2. Calculus and Stats in action! 🧪

A new medication is being tested to understand how quickly it leaves the bloodstream. After a single dose, researchers record the concentration of the drug in the blood at regular intervals. Run the code in the following cell to load the data from this experiment into the data frame called medication.

# Run this cell to load the data, DO NOT CHANGE THIS CELL.
set.seed(1)
Time <- seq(0, 10, length.out = 50)
true_conc <- 100 * exp(-0.4 * Time)        
noise <- rlnorm(length(Time), meanlog = 0, sdlog = 0.3) 
Concentration <- true_conc * noise 
Concentration <- ifelse(Concentration < 0.5, 0.5, Concentration)

# Create data frame
medication <- tibble(Time, Concentration)

Make a scatter plot of the variables Time vs. Concentration from the medication data frame. Ensure your plot has a title.

# Your code here
ggplot(medication, aes(x = Time, y = Concentration)) +
  geom_point() +
  labs(
    title = 'Concentration of Drug over time',
    x = 'Time',
    y = 'Concentration'
  )

This data is an example of exponential decay. A mathematical model which fits this data has the form

\[ C(t) = C_0 e^{-kt} \]

where \(t\) denotes Time, \(C_0\) is the initial concentration and \(k > 0\) is the rate of decay. It is a general solution to the differential equation:

\[ \frac{dC}{dt} = -k C(t) \]

Note: the above comment is just to demonstrate the connection between the two topics, and is not relevant to doing this question (so you don’t need to be doing Calculus to do this question).

In this part of the assignment, we will use our knowledge of linear regression to solve for the values of \(C_0\) and \(k\) which fit this data.

Run the following code cell to create a new variable called LogConcentration whose values are the natural logarithm of the values in the Concentration variable. (Note that the log() function in R is the natural log and exp() is the exponential function)

# Run this cell
medication <- medication %>% 
  mutate(LogConcentration = log(Concentration))

Make a scatter plot of Time vs. LogConcentration. Describe the overall pattern you observe in the scatter plot. Consider the direction, form, and strength of the relationship.

# Your code here
ggplot(medication, aes(x = Time, y = LogConcentration)) +
  geom_point() +
  labs(
    title = 'Scatter plot of Time vs Log(Concentration)',
    x = 'Time (hours)',
    y = 'Log(Concentration)'
  )

Your written answer here:

The scatter plot shows a strong, negative, linear relationship between Time and Log(Concentration). As Time increases, Log(Concentration) decreases in a nearly straight line, meaning the relationship is linear and very strong. This suggests that a linear model will fit the data well.

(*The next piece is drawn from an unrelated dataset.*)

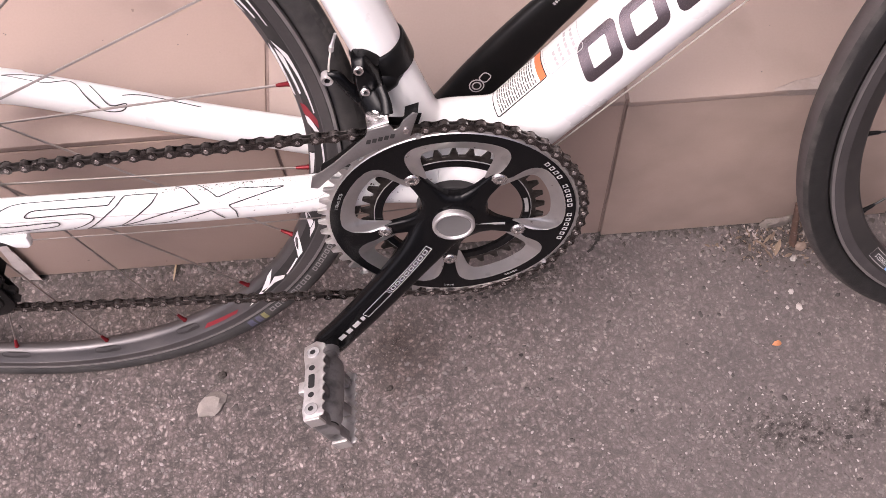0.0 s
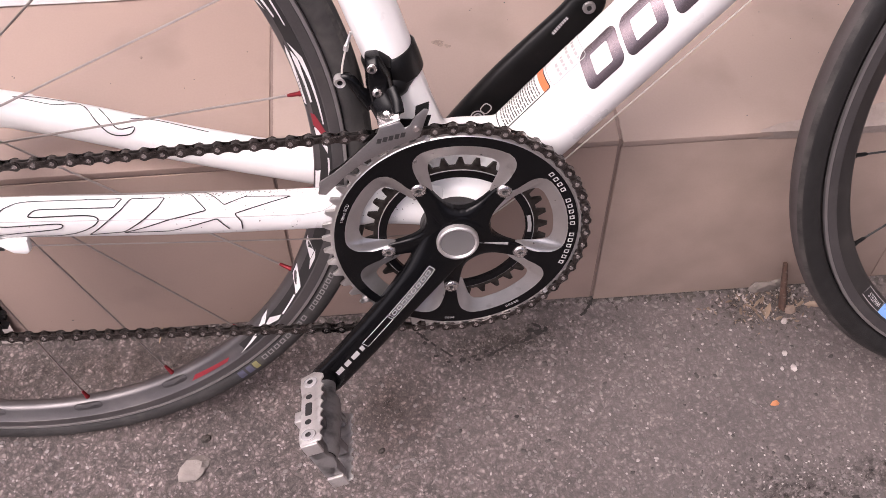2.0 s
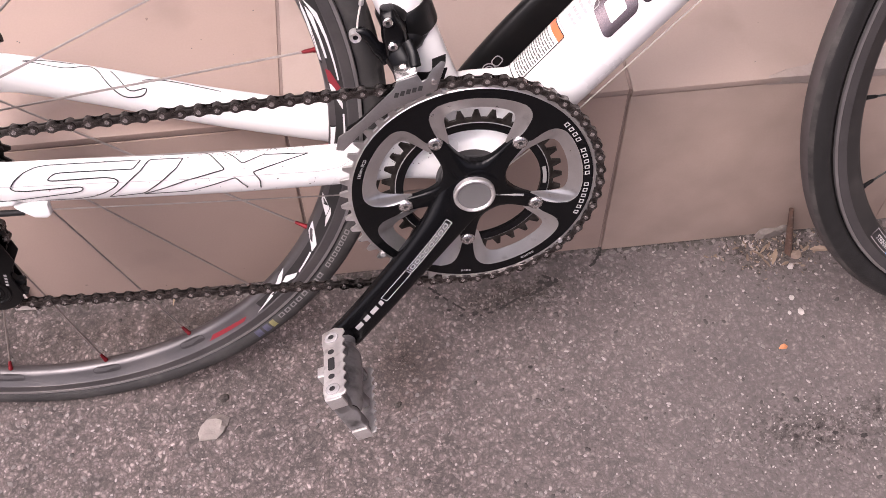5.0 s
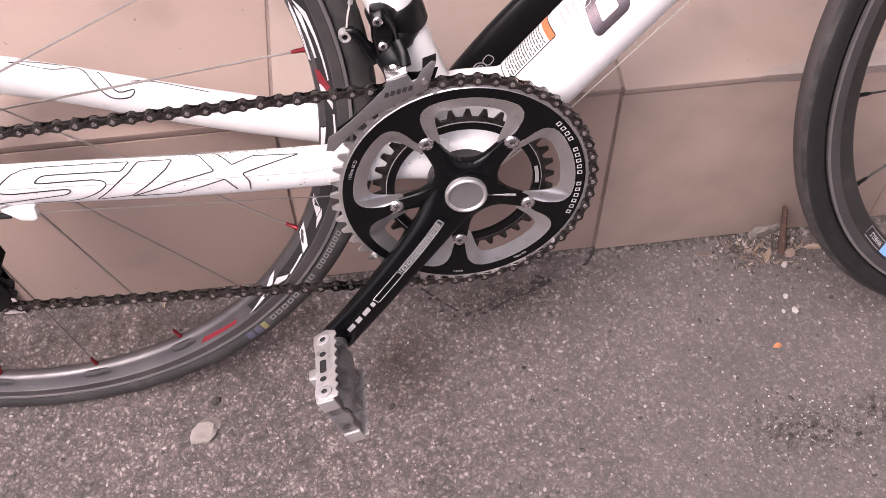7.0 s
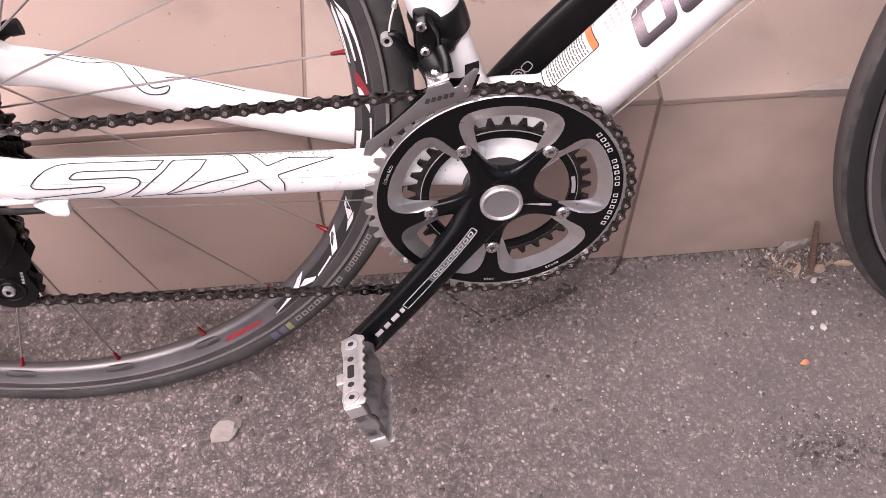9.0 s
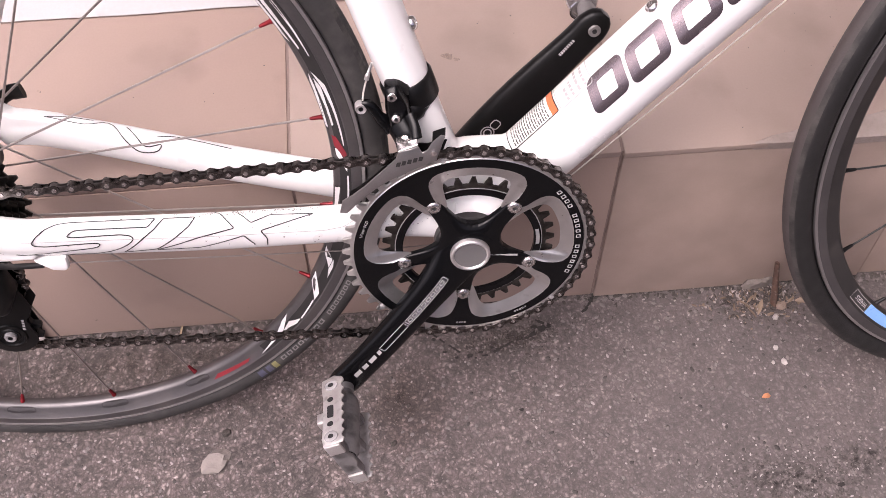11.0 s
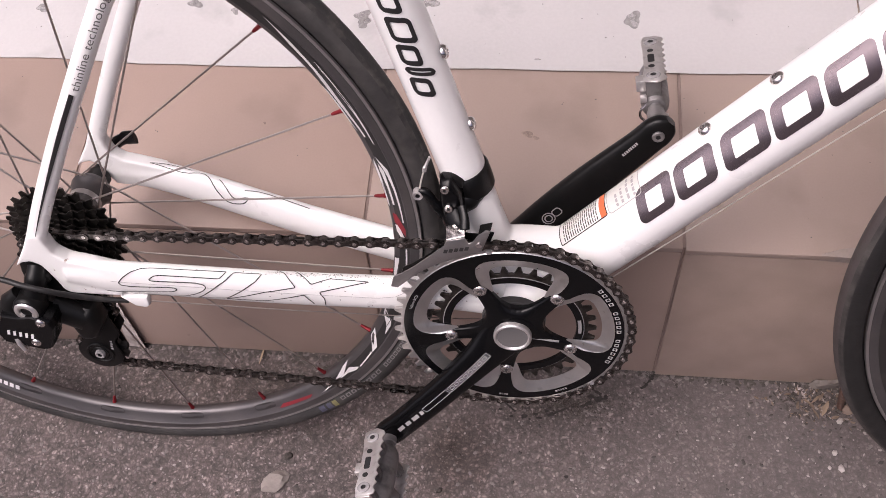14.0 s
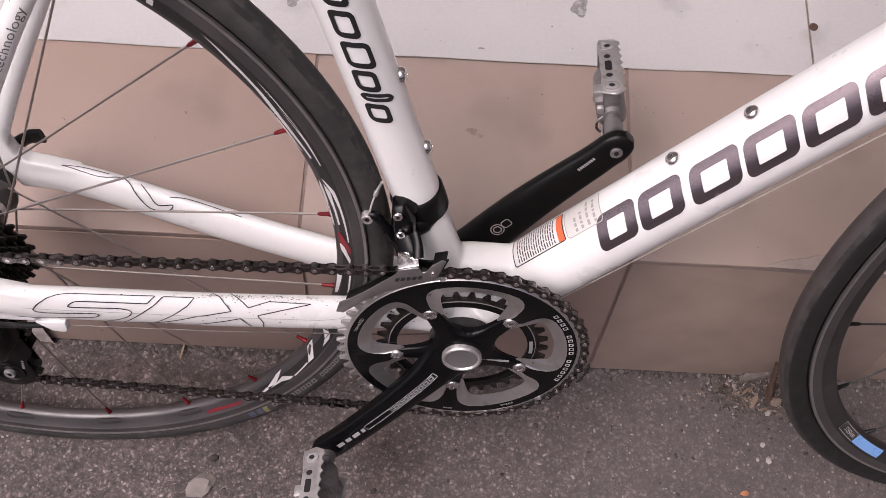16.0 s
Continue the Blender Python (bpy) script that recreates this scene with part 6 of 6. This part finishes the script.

Make a linear model of LogConcentration (dependent variable) by Time (independent variable) and display the coefficients of the model.

# Your code here
lm_fit <- lm(LogConcentration ~ Time, data = medication)
summary(lm_fit)


Call:
lm(formula = LogConcentration ~ Time, data = medication)

Residuals:
     Min       1Q   Median       3Q      Max 
-0.69672 -0.14086  0.00614  0.18661  0.44439 

Coefficients:
            Estimate Std. Error t value Pr(>|t|)    
(Intercept)  4.63993    0.07022   66.08   <2e-16 ***
Time        -0.40093    0.01210  -33.13   <2e-16 ***
---
Signif. codes:  0 '***' 0.001 '**' 0.01 '*' 0.05 '.' 0.1 ' ' 1

Residual standard error: 0.252 on 48 degrees of freedom
Multiple R-squared:  0.9581,    Adjusted R-squared:  0.9572 
F-statistic:  1098 on 1 and 48 DF,  p-value: < 2.2e-16

Use the linear model solve for \(C_0\) and \(k\) in the equation (explain your working):

\[ C(t) = C_0 e^{-kt} \]

(Hint: Take the logarithm of both sides of the above equation).

# Your code here
b0 <- coef(lm_fit)[1]  # intercept
b1 <- coef(lm_fit)[2]  # slope

C0_hat <- exp(b0)
k_hat <- -b1

C0_hat

(Intercept) 
   103.5375

k_hat

     Time 
0.4009258

Your written answer here:

After taking the natural log of the equation, it becomes log(C) = log(C₀) – k × Time. Here, the intercept equals log(C₀) and the slope equals –k. So, C₀ is found by taking e to the power of the intercept, and k is the negative of the slope. This gives a model showing that drug concentration decreases exponentially over time.